By Jack Merrill
When the Americans with Disabilities Act (ADA) was passed in 1990, it promised new hope for disabled people who wanted to work but felt that the biases of an ill-informed public denied them the opportunity. Some people now suggest that the Act has not lived up to that promise. Many disabled workers still have trouble getting jobs, and some experts think that the Act has increased the cost of hiring them.
That thinking is unfortunate. The fact is that ADA-required accommodations are usually easy and inexpensive. To the extent that businesses shy away from hiring the disabled because they fear the expense, they may be turning away highly qualified people who can, with only modest work adjustments or even no adjustments at all, become outstanding employees. What’s more, they may be breaking the law.

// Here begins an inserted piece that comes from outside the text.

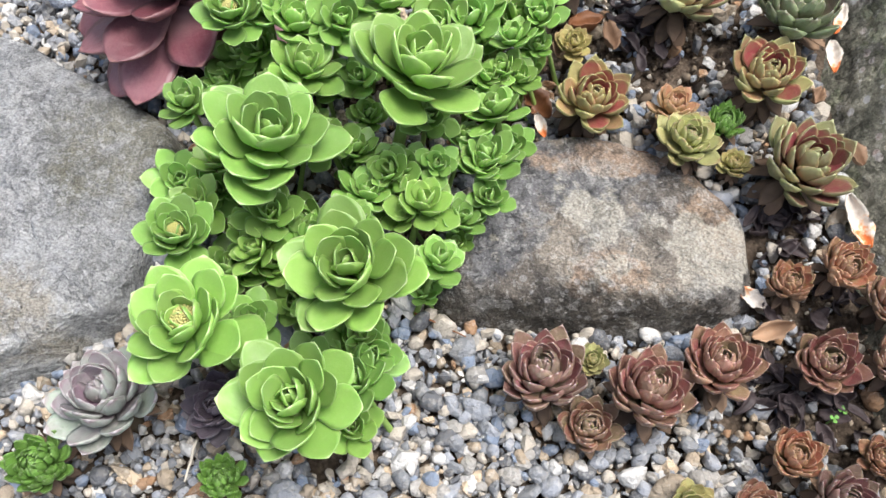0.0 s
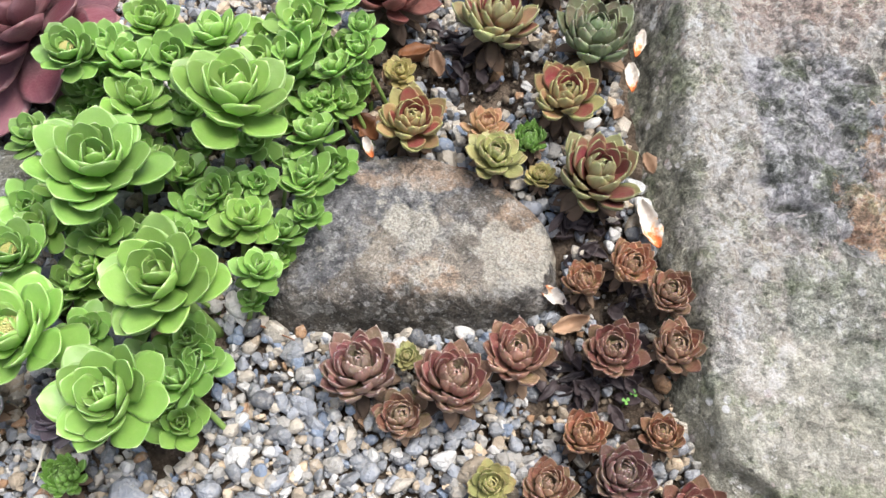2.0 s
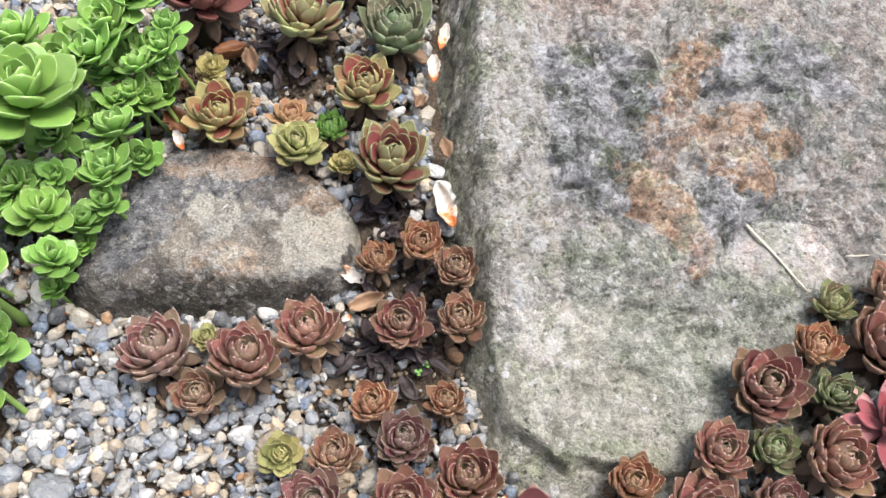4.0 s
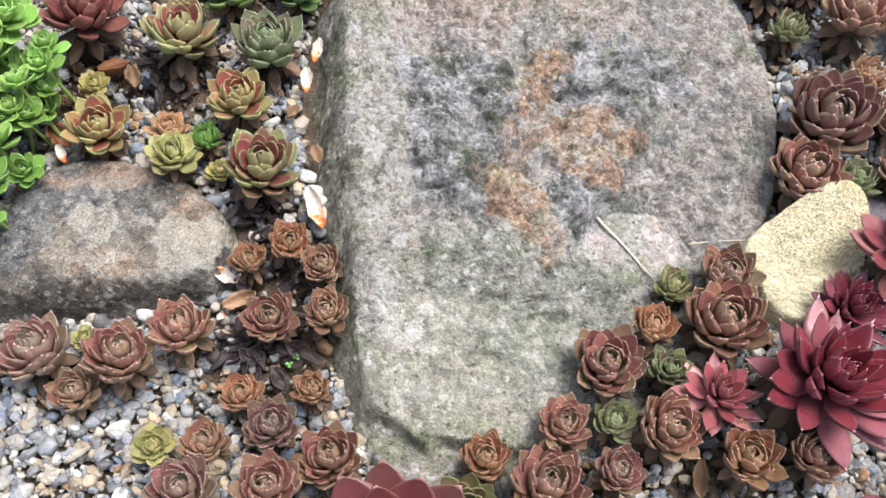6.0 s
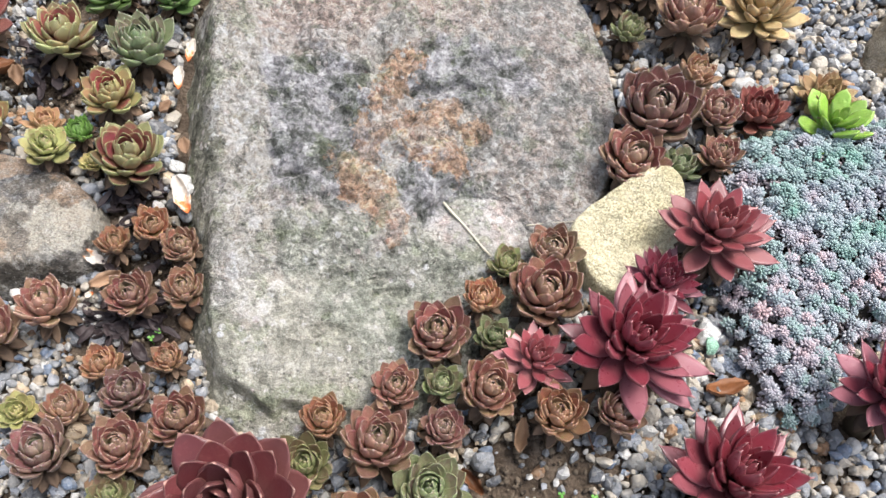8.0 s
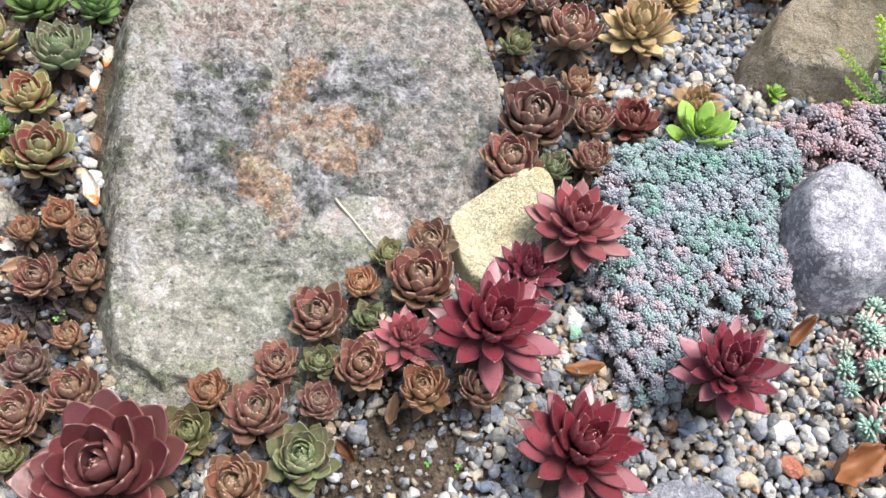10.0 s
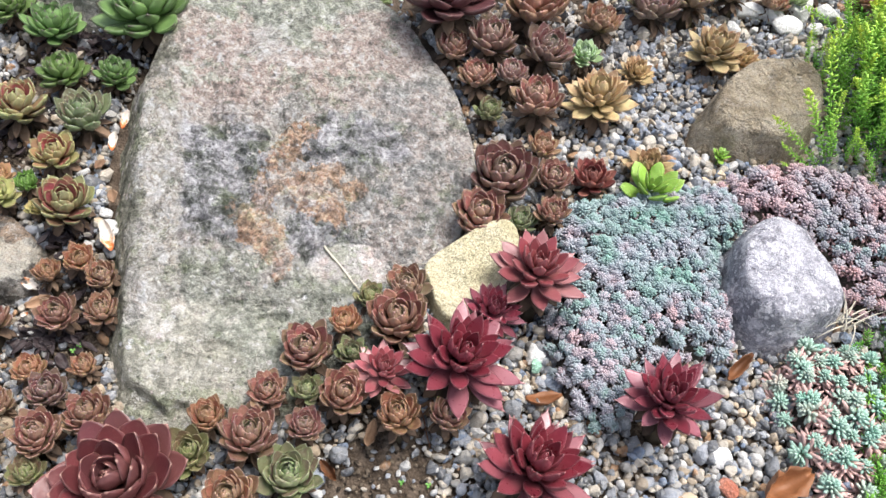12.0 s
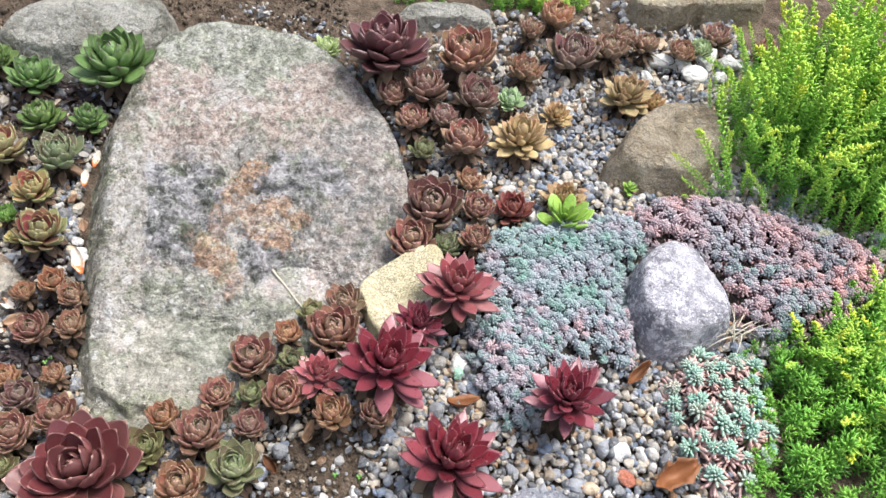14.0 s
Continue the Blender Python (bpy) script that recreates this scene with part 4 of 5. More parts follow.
plant_all("greenlow", "green_mat2", (
    (0.054, 0.42, 0.037, 0.087), (0.023, 0.423, 0.054, 0.105), (-0.002, 0.414, 0.053, 0.102), (-0.075, 0.415, 0.053, 0.108),
    (-0.039, 0.434, 0.053, 0.113), (0.075, 0.438, 0.037, 0.089), (0.047, 0.4, 0.032, 0.075), (-0.165, 0.308, 0.04, 0.054),
    (-0.095, 0.277, 0.039, 0.048), (0.011, 0.265, 0.022, 0.042), (-0.129, 0.426, 0.049, 0.113), (-0.065, 0.326, 0.037, 0.027),
    (-0.105, 0.226, 0.043, 0.04), (-0.156, 0.246, 0.039, 0.045), (0.028, 0.451, 0.055, 0.108), (0.073, 0.427, 0.028, 0.068),
    (0.032, 0.393, 0.032, 0.073), (0.036, 0.45, 0.04, 0.098), (0.076, 0.459, 0.038, 0.089),
))
plant_all("green", "green_mat2", (
    (-0.094, 0.451, 0.054, 0.115), (0.044, 0.481, 0.059, 0.109),
))
plant_all("droop", "left", (
    (-0.215, 0.474, 0.153, 0.099),
))
plant_all("greypurple", "left", (
    (-0.235, 0.16, 0.079, 0.049),
))
plant_all("darkpurple", "left", (
    (-0.156, 0.155, 0.057, 0.042),
))
plant_all("cobgreen", "left", (
    (-0.278, 0.116, 0.06, 0.045), (-0.151, 0.106, 0.046, 0.039),
))
plant_all("rust", "left", (
    (0.078, 0.445, 0.026, 0.029),
))
plant_all("yellow", "left", (
    (0.107, 0.452, 0.034, 0.039),
))
plant_all("olive", "upper", (
    (0.116, 0.391, 0.070, 0.053), (0.25, 0.402, 0.070, 0.049), (0.267, 0.325, 0.085, 0.054),
    (0.196, 0.490, 0.086, 0.056),
))
plant_all("yellow", "upper", (
    (0.186, 0.351, 0.054, 0.051), (0.226, 0.342, 0.030, 0.024),
))
plant_all("pink", "upper", (
    (0.18, 0.386, 0.044, 0.042),
))
plant_all("cobgreen", "upper", (
    (0.217, 0.368, 0.041, 0.042),
))
plant_all("olive2", "upper", (
    (0.281, 0.46, 0.085, 0.055),
))
plant_all("red", "upper", (
    (0.101, 0.521, 0.096, 0.07),
))
plant_all("darkgreen", "upper", (
    (0.356, 0.639, 0.123, 0.08), (0.246, 0.553, 0.069, 0.049), (0.313, 0.551, 0.058, 0.039), (0.226, 0.643, 0.082, 0.05),
    (0.164, 0.684, 0.065, 0.05),
))
plant_all("brown", "rust_l", (
    (0.071, 0.175, 0.076, 0.043), (0.141, 0.16, 0.073, 0.05), (0.192, 0.178, 0.065, 0.05), (0.267, 0.181, 0.058, 0.045),
    (0.262, 0.087, 0.058, 0.045), (0.308, 0.053, 0.067, 0.05), (0.257, 0.037, 0.069, 0.05), (0.191, 0.043, 0.069, 0.045),
))
plant_all("rust", "rust_l", (
    (0.101, 0.141, 0.053, 0.03), (0.251, 0.239, 0.042, 0.04), (0.287, 0.247, 0.05, 0.049), (0.315, 0.223, 0.049, 0.05),
    (0.315, 0.18, 0.053, 0.045), (0.238, 0.119, 0.047, 0.035), (0.298, 0.116, 0.041, 0.035), (0.207, 0.082, 0.051, 0.035),
))
plant_all("yellow", "rust_l", (
    (0.107, 0.188, 0.026, 0.029), (0.166, 0.087, 0.039, 0.03),
))
plant_all("purple", "rust_l", (
    (0.347, -0.037, 0.136, 0.09),
))
plant_all("olive2", "rust_l", (
    (0.248, -0.001, 0.047, 0.04),
))
plant_all("rust", "rust_r", (
    (0.432, 0.038, 0.053, 0.045), (0.455, -0.062, 0.075, 0.07), (0.637, 0.005, 0.064, 0.058), (0.591, 0.124, 0.049, 0.053),
    (0.668, 0.164, 0.067, 0.049),
))
plant_all("olive2", "rust_r", (
    (0.412, 0.001, 0.063, 0.045), (0.516, -0.039, 0.079, 0.05), (0.541, 0.053, 0.045, 0.048), (0.594, 0.086, 0.042, 0.051),
    (0.624, 0.167, 0.045, 0.033),
))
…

The truth is that the ADA does not require employers to expend exorbitant sums or to help employees who cannot perform the essentials of a particular job. It does, however, mandate reasonable, relatively inexpensive measures to enable otherwise incapable workers to perform alongside non-disabled employees. This might mean something as simple as changing seating arrangements, providing a larger computer screen, or ordering a chair with back support. It might also mean something a bit more burdensome — granting a short-term leave of absence, for example — but only if the leave will not cause undue hardship to the business.
Accommodations like these are required only for qualified disabled persons. The ADA defines disability as any physical or mental impairment that substantially limits one or more major life activities. The definition is easy to apply when the disability is something as visible and indisputable as quadriplegia. (But see recent U.S. Supreme Court case law, which challenges traditional notions of disability and raises questions about the applicability of the ADA to visible impairments). It’s far tougher when the diagnosis is depression or some other mental impairment. The Massachusetts Commission Against Discrimination and its federal law counterpart (the Equal Employment Opportunity Commission) have produced regulations to help explain when psychiatric conditions are disabilities, but uncertainty persists.
Employers need to be alert to disability issues on the job. When a worker’s disability is known, employers should carefully consider necessary accommodations, if any. When in doubt, they should consult counsel. Employees, on the other hand, need to bring their disabilities and required accommodations to their employers’ attention so that proper adjustments can be made. This is particularly true when a worker’s job performance is suffering due to a hidden disability and performance can be improved by an inexpensive accommodation.